>> start Provided material
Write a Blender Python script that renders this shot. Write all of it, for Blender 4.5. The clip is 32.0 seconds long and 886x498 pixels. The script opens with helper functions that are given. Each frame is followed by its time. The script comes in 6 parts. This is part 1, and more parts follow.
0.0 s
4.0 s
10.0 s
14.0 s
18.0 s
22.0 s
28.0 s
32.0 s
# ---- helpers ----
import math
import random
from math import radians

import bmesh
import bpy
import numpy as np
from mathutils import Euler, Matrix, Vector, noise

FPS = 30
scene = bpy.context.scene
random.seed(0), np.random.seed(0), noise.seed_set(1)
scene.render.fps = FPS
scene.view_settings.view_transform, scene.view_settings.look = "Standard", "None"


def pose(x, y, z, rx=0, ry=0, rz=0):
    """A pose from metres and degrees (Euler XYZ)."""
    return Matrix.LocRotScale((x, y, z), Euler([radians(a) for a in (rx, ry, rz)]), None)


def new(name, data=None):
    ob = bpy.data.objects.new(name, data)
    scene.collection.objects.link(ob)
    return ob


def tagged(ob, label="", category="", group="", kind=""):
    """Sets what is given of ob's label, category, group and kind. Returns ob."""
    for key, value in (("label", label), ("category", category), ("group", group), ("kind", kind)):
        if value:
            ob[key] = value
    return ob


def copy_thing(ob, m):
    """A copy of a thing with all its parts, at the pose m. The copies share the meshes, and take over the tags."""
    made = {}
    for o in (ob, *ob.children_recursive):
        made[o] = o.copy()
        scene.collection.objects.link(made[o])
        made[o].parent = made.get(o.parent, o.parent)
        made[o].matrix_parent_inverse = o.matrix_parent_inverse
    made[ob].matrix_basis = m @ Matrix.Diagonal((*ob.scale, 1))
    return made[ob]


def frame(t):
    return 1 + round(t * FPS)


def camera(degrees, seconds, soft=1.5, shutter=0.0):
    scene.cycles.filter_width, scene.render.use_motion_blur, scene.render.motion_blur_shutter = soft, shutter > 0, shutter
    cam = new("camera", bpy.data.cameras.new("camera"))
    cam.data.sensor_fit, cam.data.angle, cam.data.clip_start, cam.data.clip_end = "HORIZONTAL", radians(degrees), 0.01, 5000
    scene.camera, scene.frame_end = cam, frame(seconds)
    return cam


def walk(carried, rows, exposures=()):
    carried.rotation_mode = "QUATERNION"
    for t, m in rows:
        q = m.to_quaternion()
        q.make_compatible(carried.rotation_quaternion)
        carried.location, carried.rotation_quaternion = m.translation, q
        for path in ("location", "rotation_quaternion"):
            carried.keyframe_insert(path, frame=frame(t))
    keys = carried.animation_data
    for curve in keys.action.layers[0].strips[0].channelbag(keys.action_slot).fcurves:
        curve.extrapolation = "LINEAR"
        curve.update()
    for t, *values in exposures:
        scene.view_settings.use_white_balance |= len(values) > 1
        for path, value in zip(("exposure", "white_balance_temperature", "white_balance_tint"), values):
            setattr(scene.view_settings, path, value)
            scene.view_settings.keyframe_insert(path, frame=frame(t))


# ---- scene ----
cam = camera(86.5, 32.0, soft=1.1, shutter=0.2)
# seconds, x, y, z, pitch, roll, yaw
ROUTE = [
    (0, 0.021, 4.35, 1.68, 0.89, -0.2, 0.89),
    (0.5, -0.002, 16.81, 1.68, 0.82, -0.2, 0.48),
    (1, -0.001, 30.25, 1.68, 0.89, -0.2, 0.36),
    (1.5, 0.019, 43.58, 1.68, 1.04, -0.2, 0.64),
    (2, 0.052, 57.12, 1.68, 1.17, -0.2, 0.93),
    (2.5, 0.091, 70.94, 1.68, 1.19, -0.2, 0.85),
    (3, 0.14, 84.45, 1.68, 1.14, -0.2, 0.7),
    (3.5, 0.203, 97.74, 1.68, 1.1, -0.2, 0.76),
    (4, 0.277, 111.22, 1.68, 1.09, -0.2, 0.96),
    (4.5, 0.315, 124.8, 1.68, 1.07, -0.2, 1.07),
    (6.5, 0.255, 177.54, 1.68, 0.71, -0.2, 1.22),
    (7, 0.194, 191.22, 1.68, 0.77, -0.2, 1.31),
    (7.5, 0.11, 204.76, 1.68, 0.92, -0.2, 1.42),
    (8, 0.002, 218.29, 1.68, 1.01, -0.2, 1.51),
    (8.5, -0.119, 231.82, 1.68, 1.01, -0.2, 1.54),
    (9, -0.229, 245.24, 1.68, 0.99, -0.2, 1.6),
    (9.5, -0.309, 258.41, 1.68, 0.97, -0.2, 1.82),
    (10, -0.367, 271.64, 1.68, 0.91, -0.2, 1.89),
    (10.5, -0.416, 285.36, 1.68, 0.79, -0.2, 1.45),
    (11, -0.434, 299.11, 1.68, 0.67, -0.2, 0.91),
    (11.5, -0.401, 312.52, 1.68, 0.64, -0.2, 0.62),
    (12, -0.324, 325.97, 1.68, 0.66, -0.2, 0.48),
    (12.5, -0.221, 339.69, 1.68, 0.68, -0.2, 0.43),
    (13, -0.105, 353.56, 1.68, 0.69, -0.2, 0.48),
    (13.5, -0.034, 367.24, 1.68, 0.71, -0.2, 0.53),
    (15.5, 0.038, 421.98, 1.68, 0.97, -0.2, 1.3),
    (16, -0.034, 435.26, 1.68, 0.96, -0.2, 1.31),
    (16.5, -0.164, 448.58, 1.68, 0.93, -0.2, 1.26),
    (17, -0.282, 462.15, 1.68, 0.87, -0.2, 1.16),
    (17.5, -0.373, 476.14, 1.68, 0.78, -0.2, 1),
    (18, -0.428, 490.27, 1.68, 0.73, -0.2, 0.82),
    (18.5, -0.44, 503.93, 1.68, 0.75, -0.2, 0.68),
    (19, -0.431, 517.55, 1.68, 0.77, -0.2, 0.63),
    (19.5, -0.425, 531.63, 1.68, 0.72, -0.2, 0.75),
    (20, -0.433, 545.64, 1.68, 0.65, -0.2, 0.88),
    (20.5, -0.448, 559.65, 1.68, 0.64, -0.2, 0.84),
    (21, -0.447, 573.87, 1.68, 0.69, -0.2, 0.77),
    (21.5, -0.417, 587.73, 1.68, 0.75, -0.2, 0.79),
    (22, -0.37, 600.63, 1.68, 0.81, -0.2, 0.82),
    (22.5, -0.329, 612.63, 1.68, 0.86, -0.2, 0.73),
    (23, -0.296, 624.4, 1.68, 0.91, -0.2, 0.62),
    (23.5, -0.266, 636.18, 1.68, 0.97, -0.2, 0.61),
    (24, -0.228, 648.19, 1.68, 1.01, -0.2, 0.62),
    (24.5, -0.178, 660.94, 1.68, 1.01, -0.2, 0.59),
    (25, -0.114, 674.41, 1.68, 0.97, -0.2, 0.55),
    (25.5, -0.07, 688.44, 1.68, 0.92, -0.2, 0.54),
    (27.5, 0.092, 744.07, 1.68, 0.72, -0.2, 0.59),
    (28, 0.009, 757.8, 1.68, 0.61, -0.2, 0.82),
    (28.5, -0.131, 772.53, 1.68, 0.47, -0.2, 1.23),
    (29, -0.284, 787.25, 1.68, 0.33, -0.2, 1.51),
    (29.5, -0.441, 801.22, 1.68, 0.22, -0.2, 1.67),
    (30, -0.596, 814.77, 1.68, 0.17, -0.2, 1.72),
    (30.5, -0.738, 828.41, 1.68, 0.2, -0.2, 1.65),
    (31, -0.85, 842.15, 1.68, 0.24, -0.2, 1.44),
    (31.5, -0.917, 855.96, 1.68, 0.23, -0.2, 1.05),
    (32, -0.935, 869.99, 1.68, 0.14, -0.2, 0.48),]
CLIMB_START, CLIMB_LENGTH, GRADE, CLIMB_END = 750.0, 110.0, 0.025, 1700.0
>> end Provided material
What the exercise asks:
Give every line of the material again, exactly as it reads.

Response:
Write a Blender Python script that renders this shot. Write all of it, for Blender 4.5. The clip is 32.0 seconds long and 886x498 pixels. The script opens with helper functions that are given. Each frame is followed by its time. The script comes in 6 parts. This is part 1, and more parts follow.
0.0 s
4.0 s
10.0 s
14.0 s
18.0 s
22.0 s
28.0 s
32.0 s
# ---- helpers ----
import math
import random
from math import radians

import bmesh
import bpy
import numpy as np
from mathutils import Euler, Matrix, Vector, noise

FPS = 30
scene = bpy.context.scene
random.seed(0), np.random.seed(0), noise.seed_set(1)
scene.render.fps = FPS
scene.view_settings.view_transform, scene.view_settings.look = "Standard", "None"


def pose(x, y, z, rx=0, ry=0, rz=0):
    """A pose from metres and degrees (Euler XYZ)."""
    return Matrix.LocRotScale((x, y, z), Euler([radians(a) for a in (rx, ry, rz)]), None)


def new(name, data=None):
    ob = bpy.data.objects.new(name, data)
    scene.collection.objects.link(ob)
    return ob


def tagged(ob, label="", category="", group="", kind=""):
    """Sets what is given of ob's label, category, group and kind. Returns ob."""
    for key, value in (("label", label), ("category", category), ("group", group), ("kind", kind)):
        if value:
            ob[key] = value
    return ob


def copy_thing(ob, m):
    """A copy of a thing with all its parts, at the pose m. The copies share the meshes, and take over the tags."""
    made = {}
    for o in (ob, *ob.children_recursive):
        made[o] = o.copy()
        scene.collection.objects.link(made[o])
        made[o].parent = made.get(o.parent, o.parent)
        made[o].matrix_parent_inverse = o.matrix_parent_inverse
    made[ob].matrix_basis = m @ Matrix.Diagonal((*ob.scale, 1))
    return made[ob]


def frame(t):
    return 1 + round(t * FPS)


def camera(degrees, seconds, soft=1.5, shutter=0.0):
    scene.cycles.filter_width, scene.render.use_motion_blur, scene.render.motion_blur_shutter = soft, shutter > 0, shutter
    cam = new("camera", bpy.data.cameras.new("camera"))
    cam.data.sensor_fit, cam.data.angle, cam.data.clip_start, cam.data.clip_end = "HORIZONTAL", radians(degrees), 0.01, 5000
    scene.camera, scene.frame_end = cam, frame(seconds)
    return cam


def walk(carried, rows, exposures=()):
    carried.rotation_mode = "QUATERNION"
    for t, m in rows:
        q = m.to_quaternion()
        q.make_compatible(carried.rotation_quaternion)
        carried.location, carried.rotation_quaternion = m.translation, q
        for path in ("location", "rotation_quaternion"):
            carried.keyframe_insert(path, frame=frame(t))
    keys = carried.animation_data
    for curve in keys.action.layers[0].strips[0].channelbag(keys.action_slot).fcurves:
        curve.extrapolation = "LINEAR"
        curve.update()
    for t, *values in exposures:
        scene.view_settings.use_white_balance |= len(values) > 1
        for path, value in zip(("exposure", "white_balance_temperature", "white_balance_tint"), values):
            setattr(scene.view_settings, path, value)
            scene.view_settings.keyframe_insert(path, frame=frame(t))


# ---- scene ----
cam = camera(86.5, 32.0, soft=1.1, shutter=0.2)
# seconds, x, y, z, pitch, roll, yaw
ROUTE = [
    (0, 0.021, 4.35, 1.68, 0.89, -0.2, 0.89),
    (0.5, -0.002, 16.81, 1.68, 0.82, -0.2, 0.48),
    (1, -0.001, 30.25, 1.68, 0.89, -0.2, 0.36),
    (1.5, 0.019, 43.58, 1.68, 1.04, -0.2, 0.64),
    (2, 0.052, 57.12, 1.68, 1.17, -0.2, 0.93),
    (2.5, 0.091, 70.94, 1.68, 1.19, -0.2, 0.85),
    (3, 0.14, 84.45, 1.68, 1.14, -0.2, 0.7),
    (3.5, 0.203, 97.74, 1.68, 1.1, -0.2, 0.76),
    (4, 0.277, 111.22, 1.68, 1.09, -0.2, 0.96),
    (4.5, 0.315, 124.8, 1.68, 1.07, -0.2, 1.07),
    (6.5, 0.255, 177.54, 1.68, 0.71, -0.2, 1.22),
    (7, 0.194, 191.22, 1.68, 0.77, -0.2, 1.31),
    (7.5, 0.11, 204.76, 1.68, 0.92, -0.2, 1.42),
    (8, 0.002, 218.29, 1.68, 1.01, -0.2, 1.51),
    (8.5, -0.119, 231.82, 1.68, 1.01, -0.2, 1.54),
    (9, -0.229, 245.24, 1.68, 0.99, -0.2, 1.6),
    (9.5, -0.309, 258.41, 1.68, 0.97, -0.2, 1.82),
    (10, -0.367, 271.64, 1.68, 0.91, -0.2, 1.89),
    (10.5, -0.416, 285.36, 1.68, 0.79, -0.2, 1.45),
    (11, -0.434, 299.11, 1.68, 0.67, -0.2, 0.91),
    (11.5, -0.401, 312.52, 1.68, 0.64, -0.2, 0.62),
    (12, -0.324, 325.97, 1.68, 0.66, -0.2, 0.48),
    (12.5, -0.221, 339.69, 1.68, 0.68, -0.2, 0.43),
    (13, -0.105, 353.56, 1.68, 0.69, -0.2, 0.48),
    (13.5, -0.034, 367.24, 1.68, 0.71, -0.2, 0.53),
    (15.5, 0.038, 421.98, 1.68, 0.97, -0.2, 1.3),
    (16, -0.034, 435.26, 1.68, 0.96, -0.2, 1.31),
    (16.5, -0.164, 448.58, 1.68, 0.93, -0.2, 1.26),
    (17, -0.282, 462.15, 1.68, 0.87, -0.2, 1.16),
    (17.5, -0.373, 476.14, 1.68, 0.78, -0.2, 1),
    (18, -0.428, 490.27, 1.68, 0.73, -0.2, 0.82),
    (18.5, -0.44, 503.93, 1.68, 0.75, -0.2, 0.68),
    (19, -0.431, 517.55, 1.68, 0.77, -0.2, 0.63),
    (19.5, -0.425, 531.63, 1.68, 0.72, -0.2, 0.75),
    (20, -0.433, 545.64, 1.68, 0.65, -0.2, 0.88),
    (20.5, -0.448, 559.65, 1.68, 0.64, -0.2, 0.84),
    (21, -0.447, 573.87, 1.68, 0.69, -0.2, 0.77),
    (21.5, -0.417, 587.73, 1.68, 0.75, -0.2, 0.79),
    (22, -0.37, 600.63, 1.68, 0.81, -0.2, 0.82),
    (22.5, -0.329, 612.63, 1.68, 0.86, -0.2, 0.73),
    (23, -0.296, 624.4, 1.68, 0.91, -0.2, 0.62),
    (23.5, -0.266, 636.18, 1.68, 0.97, -0.2, 0.61),
    (24, -0.228, 648.19, 1.68, 1.01, -0.2, 0.62),
    (24.5, -0.178, 660.94, 1.68, 1.01, -0.2, 0.59),
    (25, -0.114, 674.41, 1.68, 0.97, -0.2, 0.55),
    (25.5, -0.07, 688.44, 1.68, 0.92, -0.2, 0.54),
    (27.5, 0.092, 744.07, 1.68, 0.72, -0.2, 0.59),
    (28, 0.009, 757.8, 1.68, 0.61, -0.2, 0.82),
    (28.5, -0.131, 772.53, 1.68, 0.47, -0.2, 1.23),
    (29, -0.284, 787.25, 1.68, 0.33, -0.2, 1.51),
    (29.5, -0.441, 801.22, 1.68, 0.22, -0.2, 1.67),
    (30, -0.596, 814.77, 1.68, 0.17, -0.2, 1.72),
    (30.5, -0.738, 828.41, 1.68, 0.2, -0.2, 1.65),
    (31, -0.85, 842.15, 1.68, 0.24, -0.2, 1.44),
    (31.5, -0.917, 855.96, 1.68, 0.23, -0.2, 1.05),
    (32, -0.935, 869.99, 1.68, 0.14, -0.2, 0.48),]
CLIMB_START, CLIMB_LENGTH, GRADE, CLIMB_END = 750.0, 110.0, 0.025, 1700.0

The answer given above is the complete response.